As tuition goes up and financial aid opportunities go down, more college students are picking up part-time or even full-time employment to supplement their incomes. Having that little bit of extra money for emergencies or splurges may sound nice, but the juggle of a job and school at the same time is much more strenuous than often expected. While holding a job provides more money, more experience, and better references, college students often have to sacrifice their time, deal with more stress, and eventually are forced to choose between their studies and their work.
The Pros of Working
1. Holding a job means extra income.
This is the most beloved reason for a student to go to work – a paycheck means some more money to buy that iPod, eat with friends, or even just make that month’s rent. No matter the reason, a college student rarely does not appreciate having a little spare cash lying around.
2. Working gives a student extra experience.
If the worker manages to get a position in his/her chosen profession, that job could provide similar lessons as those learned in the classroom. Job experience looks great on a resume, especially since it implies that the student had the ability to juggle both school and employment without any major difficulties. Working through school shows dedication, maturity, and good time management, and those are always impressive qualities.
3. Having a job through college builds networks and references.

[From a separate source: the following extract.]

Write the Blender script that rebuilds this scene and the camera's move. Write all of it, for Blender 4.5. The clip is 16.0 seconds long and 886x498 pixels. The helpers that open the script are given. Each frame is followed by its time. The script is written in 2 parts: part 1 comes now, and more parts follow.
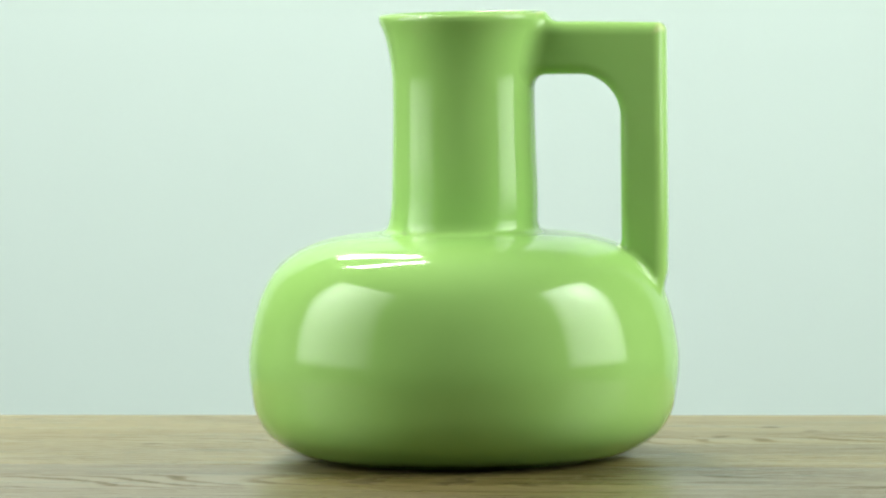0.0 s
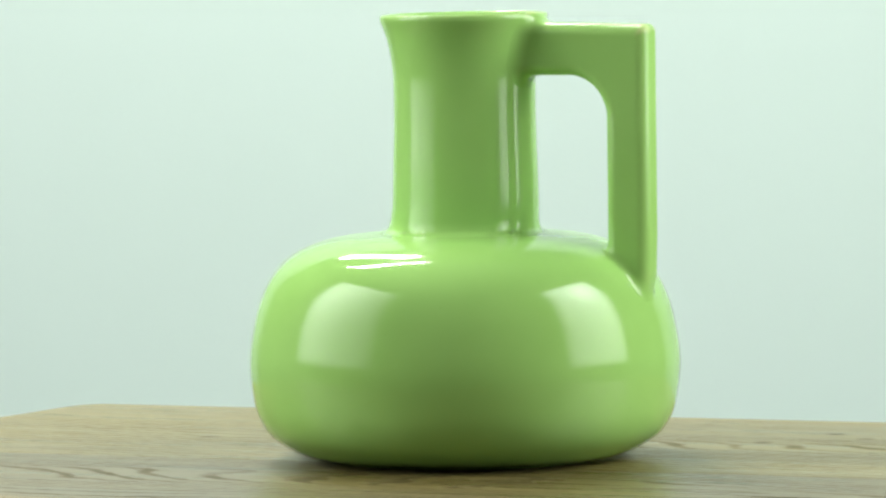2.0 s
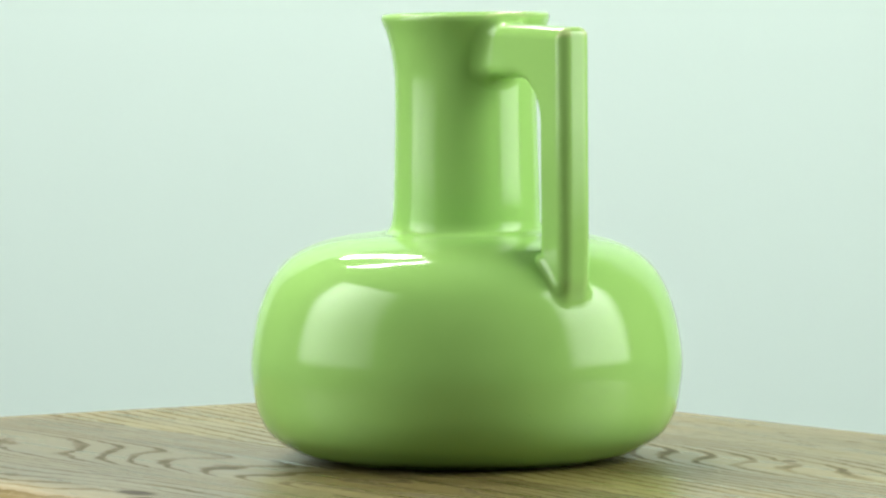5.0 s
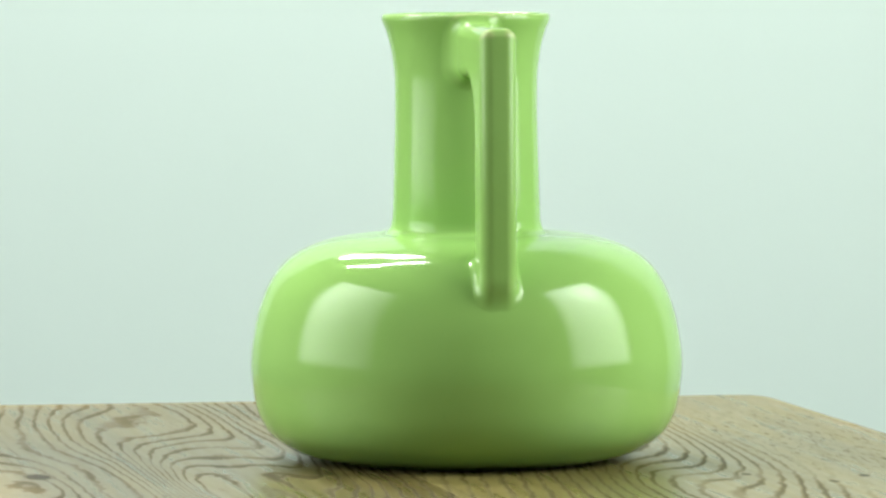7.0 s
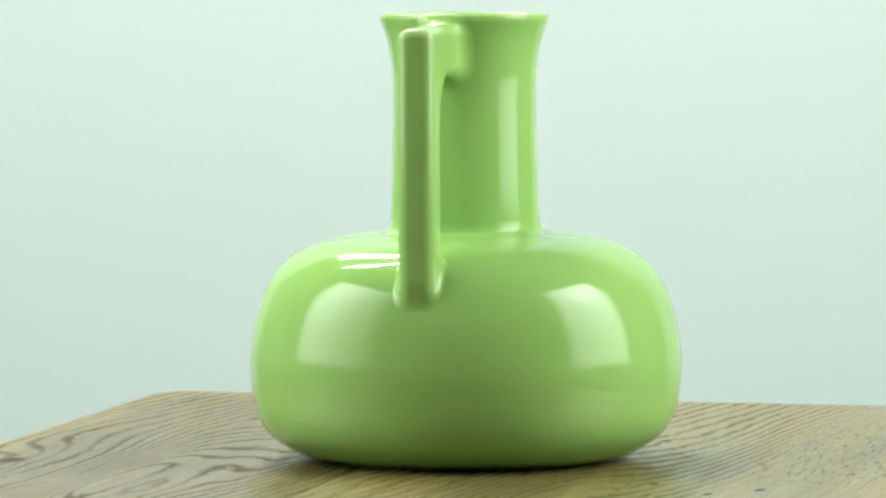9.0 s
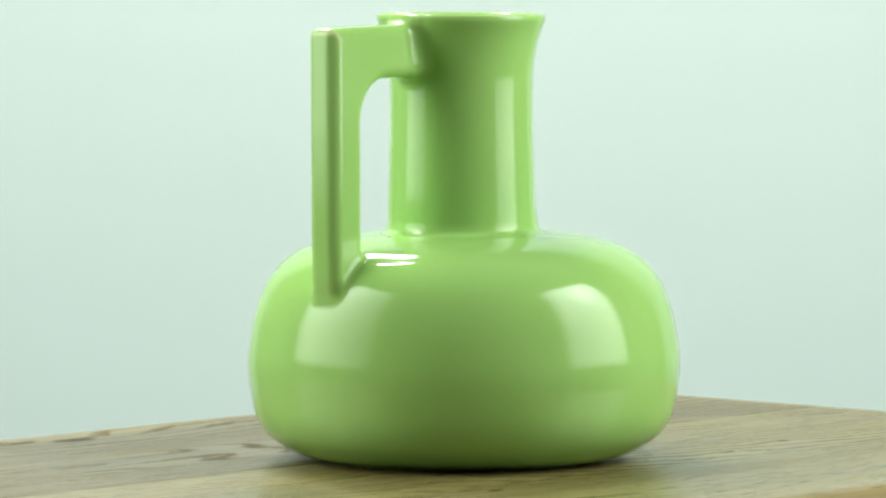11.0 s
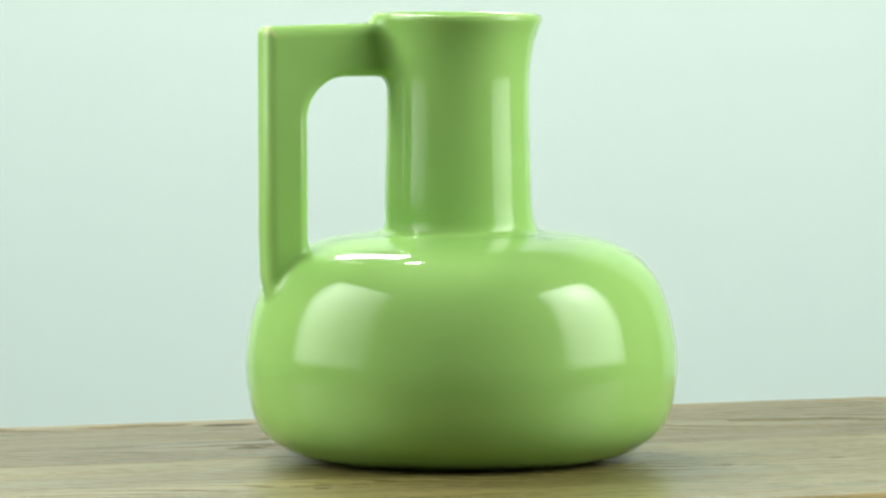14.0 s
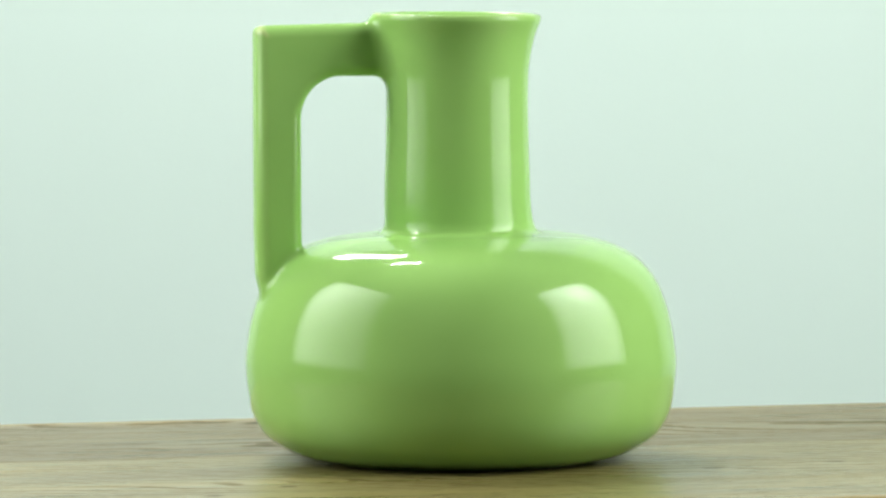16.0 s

Supervisors provide a view of the student that is not often seen in school-related activities, like how the student responds to directions and how the student acts in a professional position. Additionally, if the student works in a position that applies to what he/she intends to do as a career, then meeting people already in that profession can help the student form a network to find jobs and other opportunities in the future.
The Cons of Working
1. Working means having less time.
Students who work do not have the same sort of free periods as students who are not employed. They may miss activities going on at school, like meetings, parties, or extracurricular sports. Being employed during school can have a serious impact on a student’s college experience by limiting their free time.
2. Holding a job causes more stress.
As stated above, having both a job and attending school requires focus, dedication and time management; however, these positive traits also add to a student’s stress. The extra responsibility can take its toll, leading to more worry, less sleep, and more problems in school and work.
3. Having a job during college will often result in a student having to prioritize one over the other.
Due to stress and time constraints, students usually end up having to focus more on either school or their jobs. That means that one will have to be sacrificed to succeed at the other. Employers often realize that school tends to come first for a student, but students themselves have to accept that they must be flexible. If one is not set as a priority over the other, the student may very well fail at both.
What do all these mean?
Students must seriously consider all the positives and negatives that will come along with having a job during college. The extra money and experience are always nice, but the demands of the job along with the stress of school can really drag down a student. In worst case scenarios, students end up working themselves into exhaustion. They may drop out of school, lose the job, or both.
Anyone considering employment during school needs to realize how the job may affect schoolwork, how the schoolwork can affect the job, and whether or not he/she can handle the ups and downs of work. Not everyone is cut out to work during school, and so long as one can survive without the paycheck, that is just as acceptable as someone who does work through college. It all depends on what the student decides.